There’s a 19-year-old basketball player who’s at a football school. He is quick as a lightning bug, has the self-confidence and ability to try absurdly long three-pointers could be called reckless if it weren’t the reason Oklahoma is a top-10 basketball team. So as soon as we saw, we compared. We compared to the only thing we’ve seen like this. Stephen Curry.
Trae is a 6-foot-2 and 180-pound true freshman, is averaging 30.3 points and 9.6 assists — both are more than any other player in the nation. He’s the best college guard we’ve seen since… I’m going to be honest I don’t know how to finish this sentence. He’s been the best. Is that hyperbole? I don’t think so.
Only one freshman has ever finished as college basketball’s scoring champion; two freshmen in history have led the nation in assists. Trae, 19 games in, is leading in both. What is more is how similar there game styles play. From effortless 30 footers to cross court one-handed whips – the two play fun efficient basketball.
Obviously the difference is we are talking can do vs projected to be able to do. Curry is the greatest shooter of all time – do we think Trae can get to that level?
From the highlights – it looks like it. But it’s not just the highlights. It’s the efficiency.
Trae Young leads the NCAA in:
Points per game
Assists per game
Points produced
Assist percentage
Offensive box/plus minus
He’s second in the NCAA in:
Offensive win shares
Win shares
Player efficiency rating
All while leading in usage! Trae Young has the ball on every single possession for the Sooners and he is piloting the 20th best offense in basketball at Oklahoma (!) For reference, without Trae Young last season the Sooners had the 250th ranked offense.

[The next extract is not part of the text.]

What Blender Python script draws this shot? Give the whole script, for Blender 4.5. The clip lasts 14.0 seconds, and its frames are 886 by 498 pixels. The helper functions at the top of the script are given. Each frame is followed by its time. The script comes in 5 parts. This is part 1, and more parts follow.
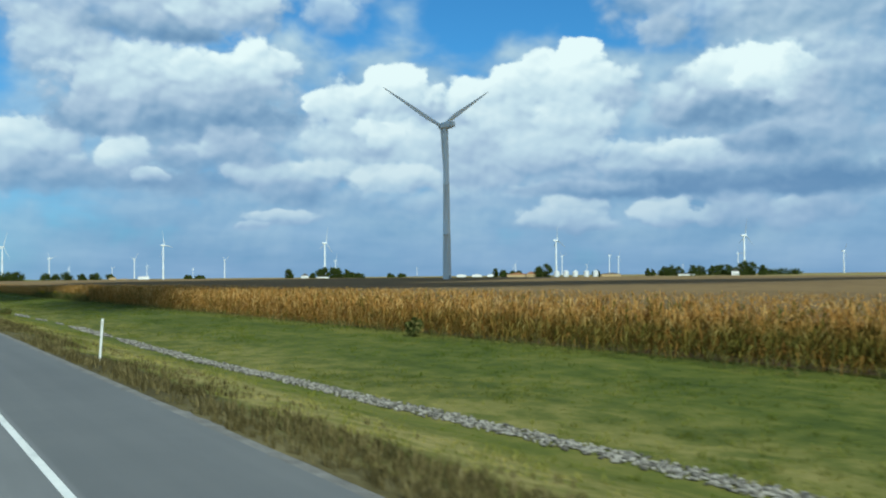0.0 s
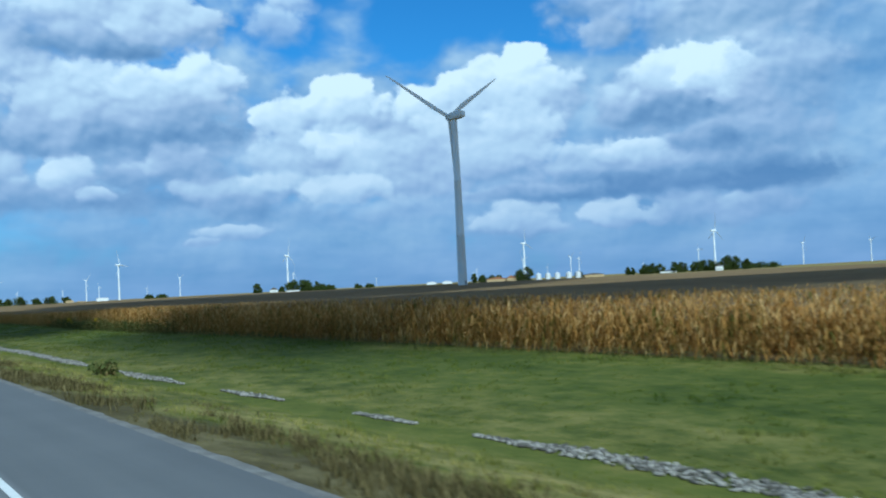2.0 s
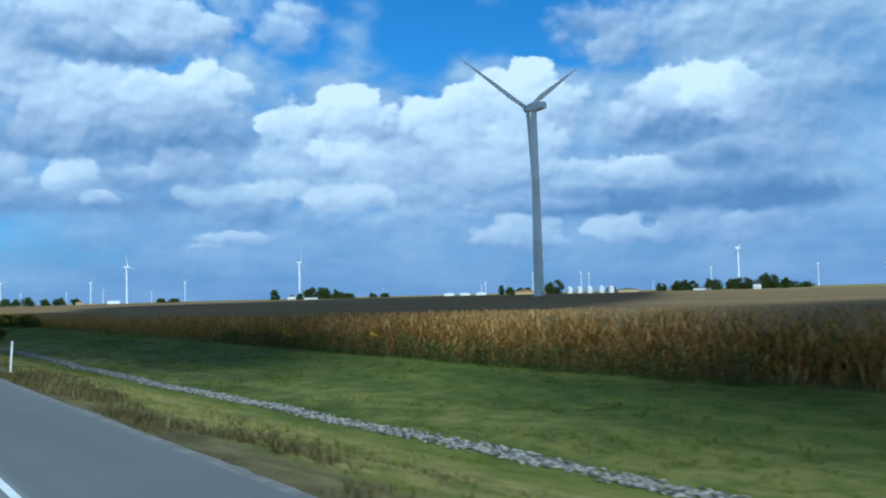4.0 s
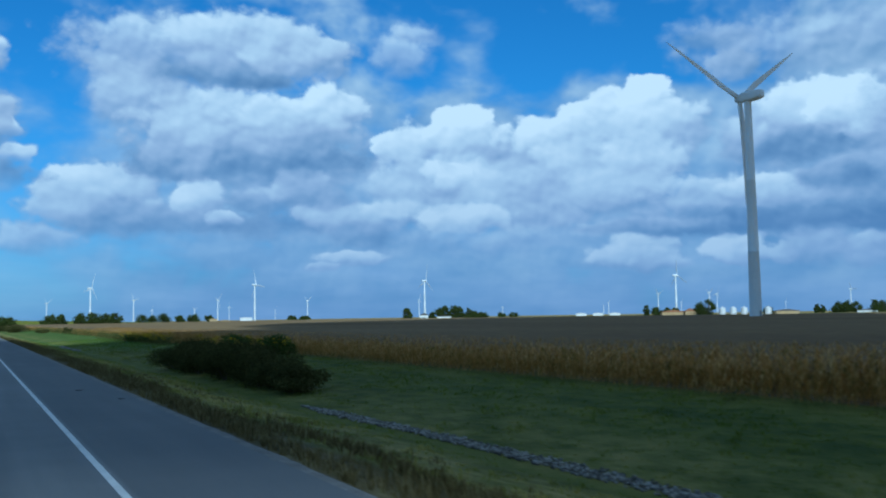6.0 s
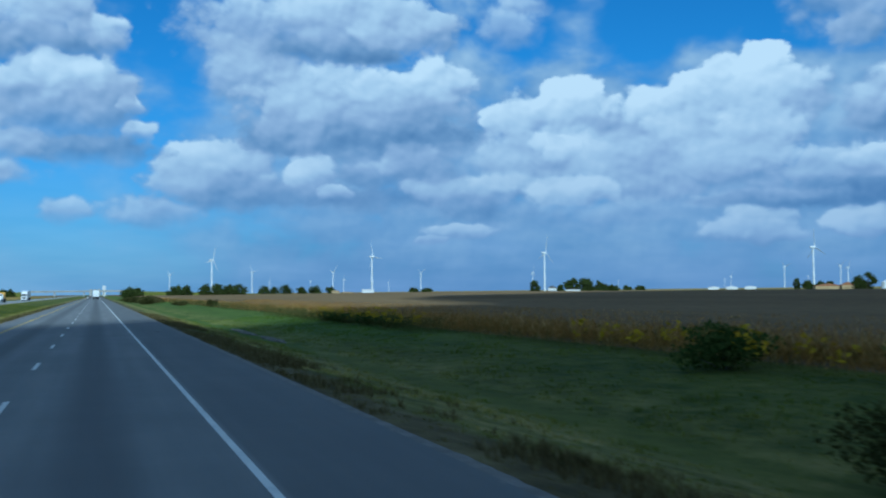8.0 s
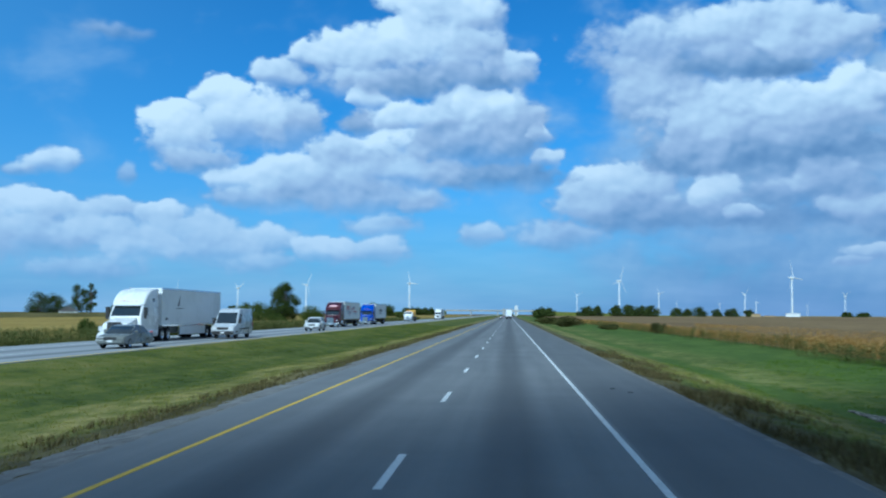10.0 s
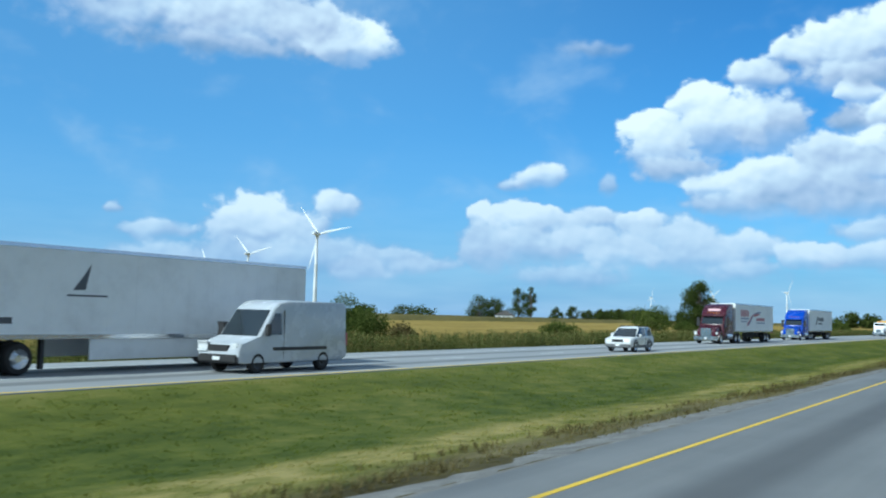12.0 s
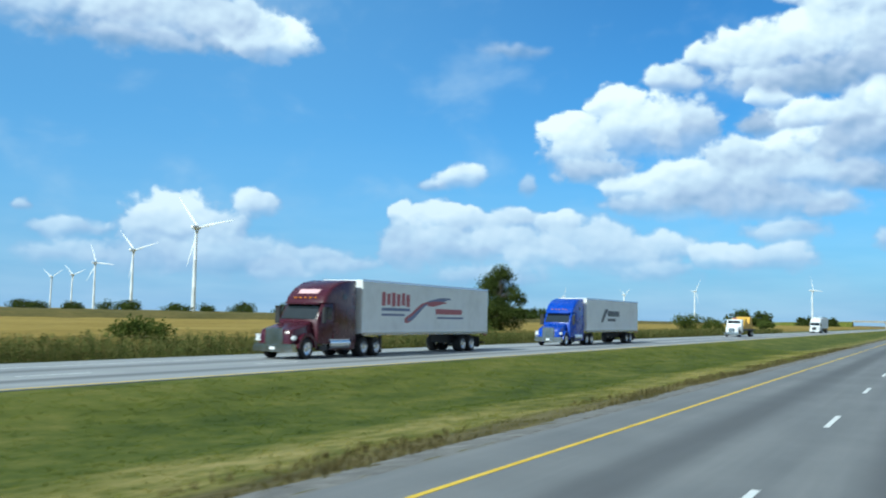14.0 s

But it’s not just the absurd 30 footers.
The ridiculous passes are a plenty. He is the engine that runs the offense.
Other Sooners are flourishing with Young getting them the ball in better spots. Sophomore shooting guard Christian James is scoring at 12.7 points per game which is nearly five points higher than last season, and is shooting 50.7 percent from the field after a .363 mark last year. Senior forward Khadeem Lattin’s shooting percentage is up to 59.8 from 51.6, and most obviously, Oklahoma leads the Big 12 in scoring at 93.1 points per game, 20 points more than it averaged last season when it finished seventh in the 10-team conference.
He plays like Curry. He impacts the game like Curry. When Young on the floor, the geometry of the game is different, and conventional defense falls to the wayside. With the ball in his hands, Young will make decisions that keep defenders guessing and sometimes even surprise his teammates. He has every shot type. He is a 3 level scorer. There’s the pull-up 3 he’ll take any time it’s even remotely there, and there is a plethora of layup moves he can go to at the rim, but then he’s got great touch on his floater and knock down all mid range jumpers with ease. Some possessions it looks like he’s playing with the defense – just deciding which shot to go with.
From the evidence we have, if you want to call Trae Young “Steph 2” you won’t be arguing with me.